## START

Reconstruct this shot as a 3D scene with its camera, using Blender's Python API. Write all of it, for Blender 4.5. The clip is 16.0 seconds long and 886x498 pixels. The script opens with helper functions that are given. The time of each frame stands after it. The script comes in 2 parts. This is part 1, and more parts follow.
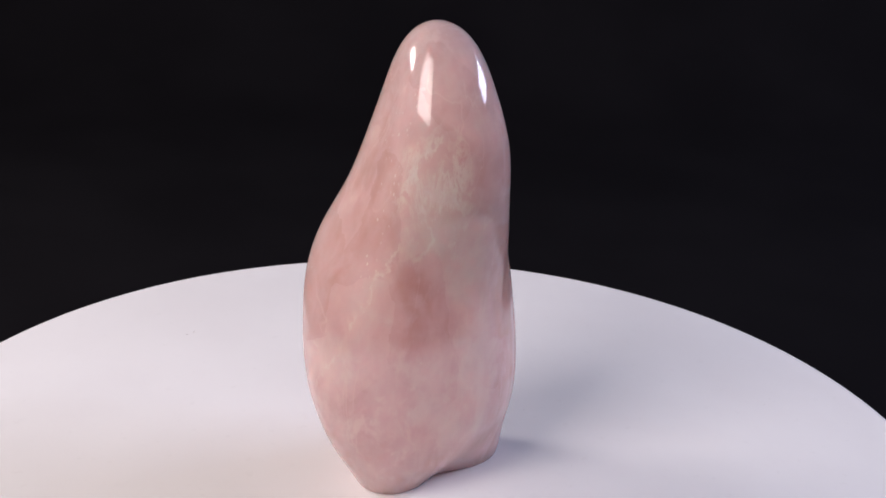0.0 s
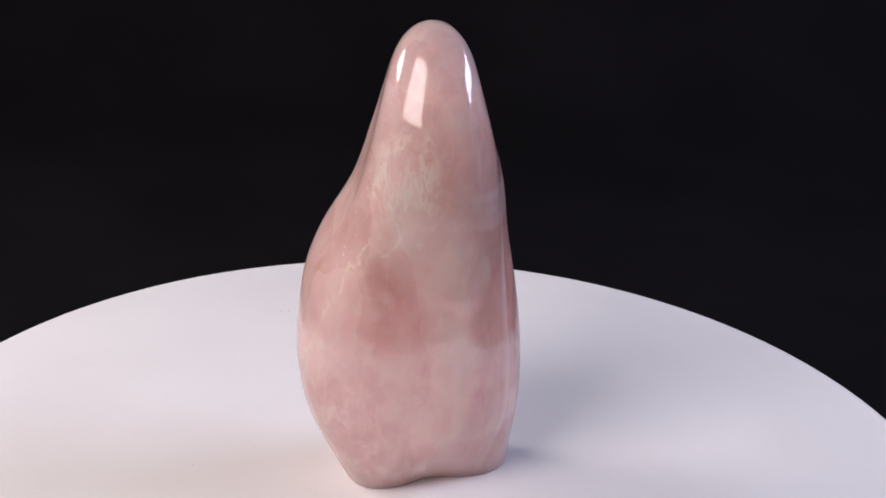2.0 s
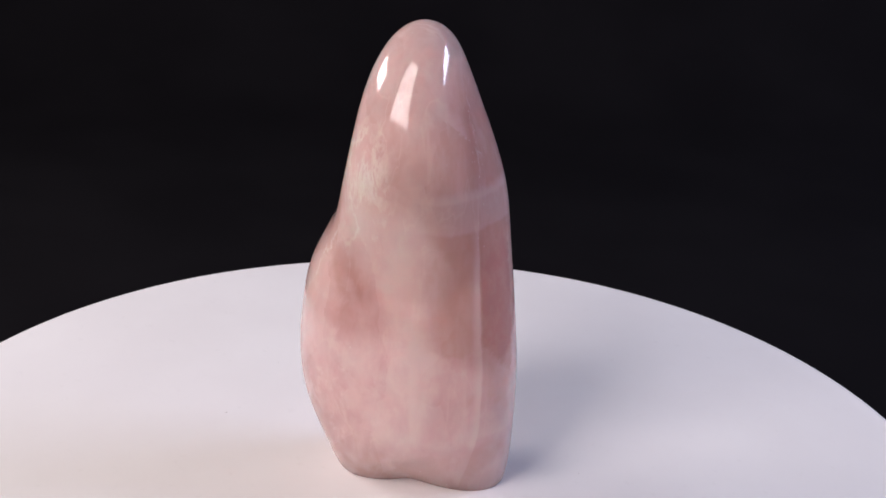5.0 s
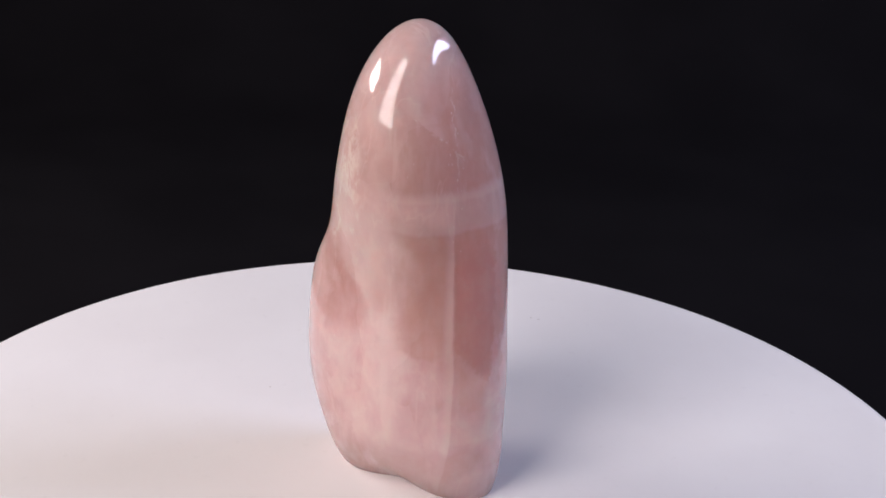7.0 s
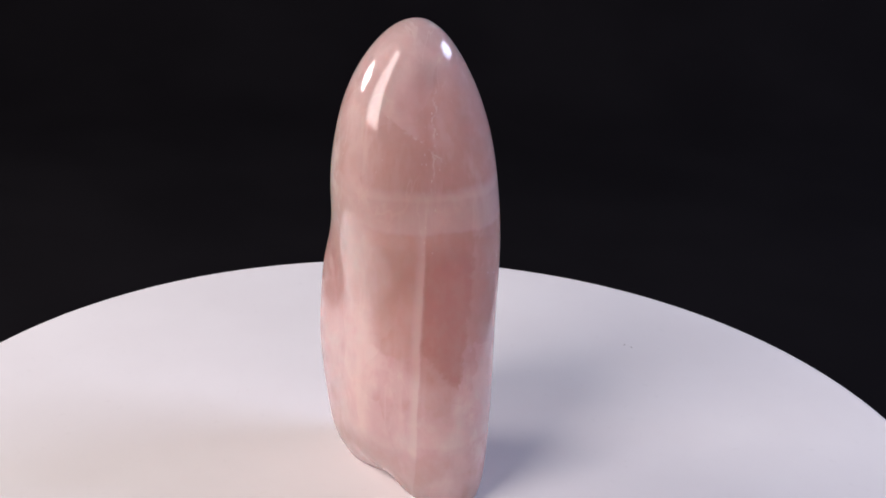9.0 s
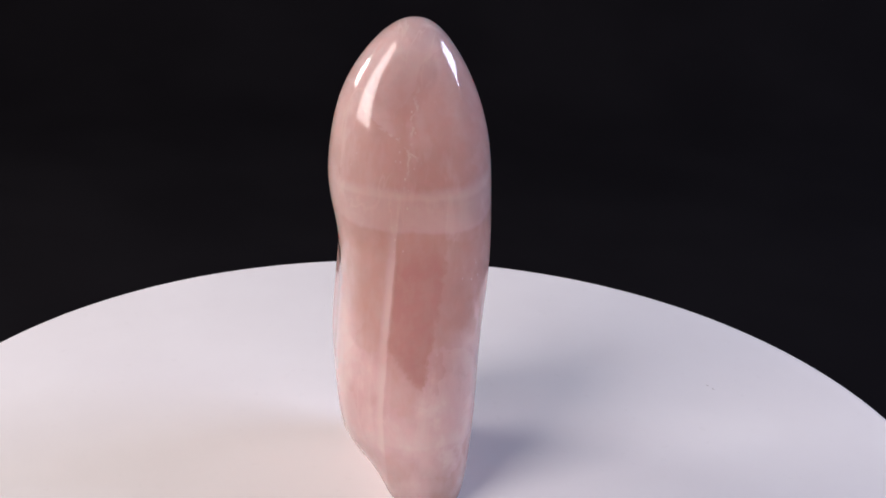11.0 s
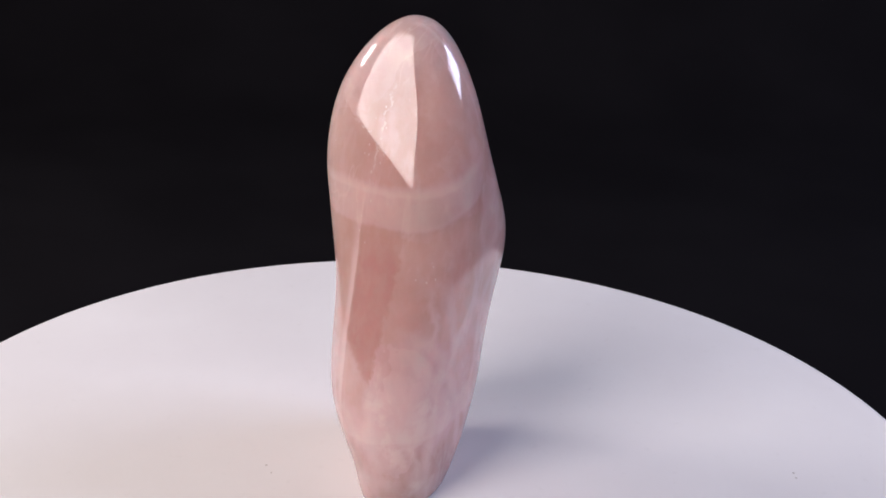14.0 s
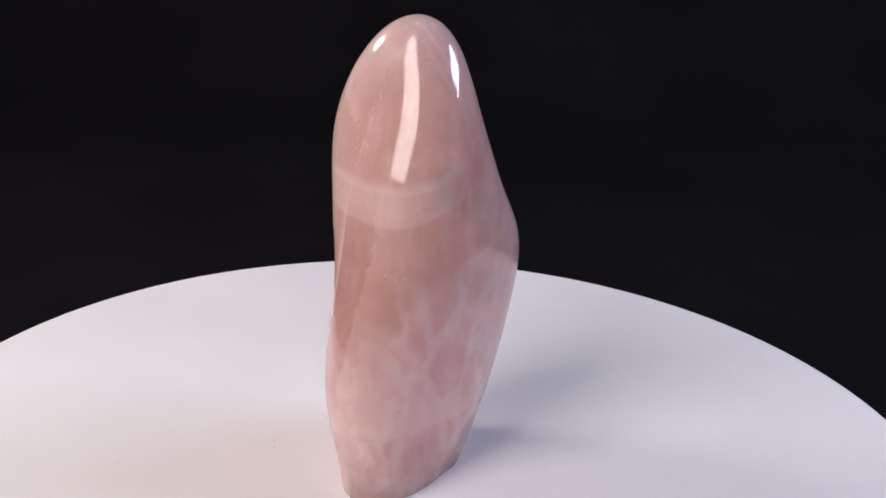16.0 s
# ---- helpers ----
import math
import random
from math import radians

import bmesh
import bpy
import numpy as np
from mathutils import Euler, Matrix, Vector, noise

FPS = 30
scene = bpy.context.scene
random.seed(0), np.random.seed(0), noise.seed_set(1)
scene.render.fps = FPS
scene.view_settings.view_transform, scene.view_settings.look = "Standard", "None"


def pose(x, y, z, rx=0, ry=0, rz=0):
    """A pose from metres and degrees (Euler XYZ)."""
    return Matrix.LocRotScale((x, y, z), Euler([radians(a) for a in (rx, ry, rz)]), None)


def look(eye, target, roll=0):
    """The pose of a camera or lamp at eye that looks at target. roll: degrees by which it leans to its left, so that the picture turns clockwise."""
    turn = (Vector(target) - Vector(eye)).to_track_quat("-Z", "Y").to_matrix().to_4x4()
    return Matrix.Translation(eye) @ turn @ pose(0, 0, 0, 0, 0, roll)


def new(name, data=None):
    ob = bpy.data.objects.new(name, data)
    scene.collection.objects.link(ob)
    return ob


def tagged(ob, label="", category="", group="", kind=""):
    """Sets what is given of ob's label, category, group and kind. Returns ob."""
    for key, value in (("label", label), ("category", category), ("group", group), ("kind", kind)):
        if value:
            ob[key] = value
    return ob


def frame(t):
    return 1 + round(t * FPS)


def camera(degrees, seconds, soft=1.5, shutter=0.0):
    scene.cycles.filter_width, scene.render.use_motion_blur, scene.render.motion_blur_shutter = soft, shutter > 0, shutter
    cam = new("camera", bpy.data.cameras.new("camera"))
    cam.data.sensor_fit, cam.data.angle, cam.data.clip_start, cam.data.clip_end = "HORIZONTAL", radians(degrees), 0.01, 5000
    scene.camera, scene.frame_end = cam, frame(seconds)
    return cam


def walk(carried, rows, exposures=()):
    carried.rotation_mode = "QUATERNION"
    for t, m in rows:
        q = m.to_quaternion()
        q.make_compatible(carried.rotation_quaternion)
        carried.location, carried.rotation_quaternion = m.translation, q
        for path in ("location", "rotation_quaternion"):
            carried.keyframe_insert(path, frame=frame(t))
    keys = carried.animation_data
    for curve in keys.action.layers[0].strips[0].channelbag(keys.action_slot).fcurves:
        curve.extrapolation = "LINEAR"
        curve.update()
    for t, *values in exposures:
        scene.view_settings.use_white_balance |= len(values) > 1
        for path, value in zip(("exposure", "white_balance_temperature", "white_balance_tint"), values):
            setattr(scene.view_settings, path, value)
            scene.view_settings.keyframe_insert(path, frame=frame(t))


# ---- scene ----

# ---------- camera: on a stand, it never moves ----------
cam = camera(38.73, 16.0, soft=1.7)
EYE, AIM = (0.0, -0.306, 0.1843), (0.00576, 0.01972, 0.05632)
walk(cam, [(0.0, look(EYE, AIM, 2.887)), (16.0, look(EYE, AIM, 2.887))])

# ---------- world and light ----------
SPIN = -9.628            # degrees a second, clockwise seen from above
world = bpy.data.worlds.new("dark_studio")
scene.world = world
world.use_nodes = True
world.node_tree.nodes["Background"].inputs["Color"].default_value = (0.02, 0.02, 0.025, 1)
world.node_tree.nodes["Background"].inputs["Strength"].default_value = 0.02

GLOW_KEY, GLOW_LEFT, GLOW_RIGHT, GLOW_BLUE = 7.05, 22.5, 15.6, 2.4


# ---------- node helpers ----------
class Nodes:
    """A small hand to write node materials."""

    def __init__(self, name):
        self.mat = bpy.data.materials.new(name)
        self.mat.use_nodes = True
        self.tree = self.mat.node_tree
        self.bsdf = self.tree.nodes["Principled BSDF"]
        self.out = self.tree.nodes["Material Output"]
        co = self.tree.nodes.new("ShaderNodeTexCoord")
        self.obj = co.outputs["Object"]

    def link(self, a, b):
        if isinstance(a, (int, float)):
            b.default_value = a
        elif isinstance(a, tuple):
            b.default_value = a if len(a) == len(b.default_value) else (*a, 1)
        else:
            self.tree.links.new(a, b)

    def math(self, op, a, b=0.0, c=0.0, clamp=False):
        n = self.tree.nodes.new("ShaderNodeMath")
        n.operation, n.use_clamp = op, clamp
        for v, k in zip((a, b, c), n.inputs):
            self.link(v, k)
        return n.outputs[0]

    def xyz(self, v):
        n = self.tree.nodes.new("ShaderNodeSeparateXYZ")
        self.link(v, n.inputs[0])
        return n.outputs[0], n.outputs[1], n.outputs[2]

    def vec(self, x, y, z):
        n = self.tree.nodes.new("ShaderNodeCombineXYZ")
        for v, k in zip((x, y, z), n.inputs):
            self.link(v, k)
        return n.outputs[0]

    def mapped(self, v, scale=(1, 1, 1), turn=(0, 0, 0), move=(0, 0, 0)):
        n = self.tree.nodes.new("ShaderNodeMapping")
        self.link(v, n.inputs[0])
        n.inputs["Scale"].default_value = scale
        n.inputs["Rotation"].default_value = [radians(a) for a in turn]
        n.inputs["Location"].default_value = move
        return n.outputs[0]

    def noise(self, v, scale, detail=4, rough=0.55, warp=0.0):
        n = self.tree.nodes.new("ShaderNodeTexNoise")
        self.link(v, n.inputs["Vector"])
        for key, val in (("Scale", scale), ("Detail", detail), ("Roughness", rough), ("Distortion", warp)):
            n.inputs[key].default_value = val
        return n.outputs["Fac"]

    def cells(self, v, scale):
        n = self.tree.nodes.new("ShaderNodeTexVoronoi")
        n.feature = "DISTANCE_TO_EDGE"
        n.inputs["Scale"].default_value = scale
        self.link(v, n.inputs["Vector"])
        return n.outputs["Distance"]

    def step(self, v, lo, hi, a=0.0, b=1.0):
        """Smooth ramp from a to b while v goes from lo to hi."""
        n = self.tree.nodes.new("ShaderNodeMapRange")
        n.interpolation_type = "SMOOTHSTEP"
        for val, key in ((v, "Value"), (lo, "From Min"), (hi, "From Max"), (a, "To Min"), (b, "To Max")):
            self.link(val, n.inputs[key])
        return n.outputs[0]

    def band(self, v, lo, hi, soft):
        """One between lo and hi, with soft edges."""
        up = self.step(v, lo - soft, lo + soft)
        down = self.step(v, hi - soft, hi + soft, 1.0, 0.0)
        return self.math("MULTIPLY", up, down)

    def mix(self, fac, a, b):
        n = self.tree.nodes.new("ShaderNodeMix")
        n.data_type = "RGBA"
        self.link(fac, n.inputs[0])
        self.link(a, n.inputs[6])
        self.link(b, n.inputs[7])
        return n.outputs[2]

    def bump(self, height, strength, distance):
        n = self.tree.nodes.new("ShaderNodeBump")
        n.inputs["Strength"].default_value, n.inputs["Distance"].default_value = strength, distance
        self.link(height, n.inputs["Height"])
        self.link(n.outputs[0], self.bsdf.inputs["Normal"])

    def put(self, **kw):
        for k, v in kw.items():
            self.link(v, self.bsdf.inputs[k.replace("_", " ")])
        return self.mat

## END

# INSTRUCTION
Exclude the pictures. Write out the remaining data exactly.

# THE COMPLETED TASK
Reconstruct this shot as a 3D scene with its camera, using Blender's Python API. Write all of it, for Blender 4.5. The clip is 16.0 seconds long and 886x498 pixels. The script opens with helper functions that are given. The time of each frame stands after it. The script comes in 2 parts. This is part 1, and more parts follow.
0.0 s
2.0 s
5.0 s
7.0 s
9.0 s
11.0 s
14.0 s
16.0 s
# ---- helpers ----
import math
import random
from math import radians

import bmesh
import bpy
import numpy as np
from mathutils import Euler, Matrix, Vector, noise

FPS = 30
scene = bpy.context.scene
random.seed(0), np.random.seed(0), noise.seed_set(1)
scene.render.fps = FPS
scene.view_settings.view_transform, scene.view_settings.look = "Standard", "None"


def pose(x, y, z, rx=0, ry=0, rz=0):
    """A pose from metres and degrees (Euler XYZ)."""
    return Matrix.LocRotScale((x, y, z), Euler([radians(a) for a in (rx, ry, rz)]), None)


def look(eye, target, roll=0):
    """The pose of a camera or lamp at eye that looks at target. roll: degrees by which it leans to its left, so that the picture turns clockwise."""
    turn = (Vector(target) - Vector(eye)).to_track_quat("-Z", "Y").to_matrix().to_4x4()
    return Matrix.Translation(eye) @ turn @ pose(0, 0, 0, 0, 0, roll)


def new(name, data=None):
    ob = bpy.data.objects.new(name, data)
    scene.collection.objects.link(ob)
    return ob


def tagged(ob, label="", category="", group="", kind=""):
    """Sets what is given of ob's label, category, group and kind. Returns ob."""
    for key, value in (("label", label), ("category", category), ("group", group), ("kind", kind)):
        if value:
            ob[key] = value
    return ob


def frame(t):
    return 1 + round(t * FPS)


def camera(degrees, seconds, soft=1.5, shutter=0.0):
    scene.cycles.filter_width, scene.render.use_motion_blur, scene.render.motion_blur_shutter = soft, shutter > 0, shutter
    cam = new("camera", bpy.data.cameras.new("camera"))
    cam.data.sensor_fit, cam.data.angle, cam.data.clip_start, cam.data.clip_end = "HORIZONTAL", radians(degrees), 0.01, 5000
    scene.camera, scene.frame_end = cam, frame(seconds)
    return cam


def walk(carried, rows, exposures=()):
    carried.rotation_mode = "QUATERNION"
    for t, m in rows:
        q = m.to_quaternion()
        q.make_compatible(carried.rotation_quaternion)
        carried.location, carried.rotation_quaternion = m.translation, q
        for path in ("location", "rotation_quaternion"):
            carried.keyframe_insert(path, frame=frame(t))
    keys = carried.animation_data
    for curve in keys.action.layers[0].strips[0].channelbag(keys.action_slot).fcurves:
        curve.extrapolation = "LINEAR"
        curve.update()
    for t, *values in exposures:
        scene.view_settings.use_white_balance |= len(values) > 1
        for path, value in zip(("exposure", "white_balance_temperature", "white_balance_tint"), values):
            setattr(scene.view_settings, path, value)
            scene.view_settings.keyframe_insert(path, frame=frame(t))


# ---- scene ----

# ---------- camera: on a stand, it never moves ----------
cam = camera(38.73, 16.0, soft=1.7)
EYE, AIM = (0.0, -0.306, 0.1843), (0.00576, 0.01972, 0.05632)
walk(cam, [(0.0, look(EYE, AIM, 2.887)), (16.0, look(EYE, AIM, 2.887))])

# ---------- world and light ----------
SPIN = -9.628            # degrees a second, clockwise seen from above
world = bpy.data.worlds.new("dark_studio")
scene.world = world
world.use_nodes = True
world.node_tree.nodes["Background"].inputs["Color"].default_value = (0.02, 0.02, 0.025, 1)
world.node_tree.nodes["Background"].inputs["Strength"].default_value = 0.02

GLOW_KEY, GLOW_LEFT, GLOW_RIGHT, GLOW_BLUE = 7.05, 22.5, 15.6, 2.4


# ---------- node helpers ----------
class Nodes:
    """A small hand to write node materials."""

    def __init__(self, name):
        self.mat = bpy.data.materials.new(name)
        self.mat.use_nodes = True
        self.tree = self.mat.node_tree
        self.bsdf = self.tree.nodes["Principled BSDF"]
        self.out = self.tree.nodes["Material Output"]
        co = self.tree.nodes.new("ShaderNodeTexCoord")
        self.obj = co.outputs["Object"]

    def link(self, a, b):
        if isinstance(a, (int, float)):
            b.default_value = a
        elif isinstance(a, tuple):
            b.default_value = a if len(a) == len(b.default_value) else (*a, 1)
        else:
            self.tree.links.new(a, b)

    def math(self, op, a, b=0.0, c=0.0, clamp=False):
        n = self.tree.nodes.new("ShaderNodeMath")
        n.operation, n.use_clamp = op, clamp
        for v, k in zip((a, b, c), n.inputs):
            self.link(v, k)
        return n.outputs[0]

    def xyz(self, v):
        n = self.tree.nodes.new("ShaderNodeSeparateXYZ")
        self.link(v, n.inputs[0])
        return n.outputs[0], n.outputs[1], n.outputs[2]

    def vec(self, x, y, z):
        n = self.tree.nodes.new("ShaderNodeCombineXYZ")
        for v, k in zip((x, y, z), n.inputs):
            self.link(v, k)
        return n.outputs[0]

    def mapped(self, v, scale=(1, 1, 1), turn=(0, 0, 0), move=(0, 0, 0)):
        n = self.tree.nodes.new("ShaderNodeMapping")
        self.link(v, n.inputs[0])
        n.inputs["Scale"].default_value = scale
        n.inputs["Rotation"].default_value = [radians(a) for a in turn]
        n.inputs["Location"].default_value = move
        return n.outputs[0]

    def noise(self, v, scale, detail=4, rough=0.55, warp=0.0):
        n = self.tree.nodes.new("ShaderNodeTexNoise")
        self.link(v, n.inputs["Vector"])
        for key, val in (("Scale", scale), ("Detail", detail), ("Roughness", rough), ("Distortion", warp)):
            n.inputs[key].default_value = val
        return n.outputs["Fac"]

    def cells(self, v, scale):
        n = self.tree.nodes.new("ShaderNodeTexVoronoi")
        n.feature = "DISTANCE_TO_EDGE"
        n.inputs["Scale"].default_value = scale
        self.link(v, n.inputs["Vector"])
        return n.outputs["Distance"]

    def step(self, v, lo, hi, a=0.0, b=1.0):
        """Smooth ramp from a to b while v goes from lo to hi."""
        n = self.tree.nodes.new("ShaderNodeMapRange")
        n.interpolation_type = "SMOOTHSTEP"
        for val, key in ((v, "Value"), (lo, "From Min"), (hi, "From Max"), (a, "To Min"), (b, "To Max")):
            self.link(val, n.inputs[key])
        return n.outputs[0]

    def band(self, v, lo, hi, soft):
        """One between lo and hi, with soft edges."""
        up = self.step(v, lo - soft, lo + soft)
        down = self.step(v, hi - soft, hi + soft, 1.0, 0.0)
        return self.math("MULTIPLY", up, down)

    def mix(self, fac, a, b):
        n = self.tree.nodes.new("ShaderNodeMix")
        n.data_type = "RGBA"
        self.link(fac, n.inputs[0])
        self.link(a, n.inputs[6])
        self.link(b, n.inputs[7])
        return n.outputs[2]

    def bump(self, height, strength, distance):
        n = self.tree.nodes.new("ShaderNodeBump")
        n.inputs["Strength"].default_value, n.inputs["Distance"].default_value = strength, distance
        self.link(height, n.inputs["Height"])
        self.link(n.outputs[0], self.bsdf.inputs["Normal"])

    def put(self, **kw):
        for k, v in kw.items():
            self.link(v, self.bsdf.inputs[k.replace("_", " ")])
        return self.mat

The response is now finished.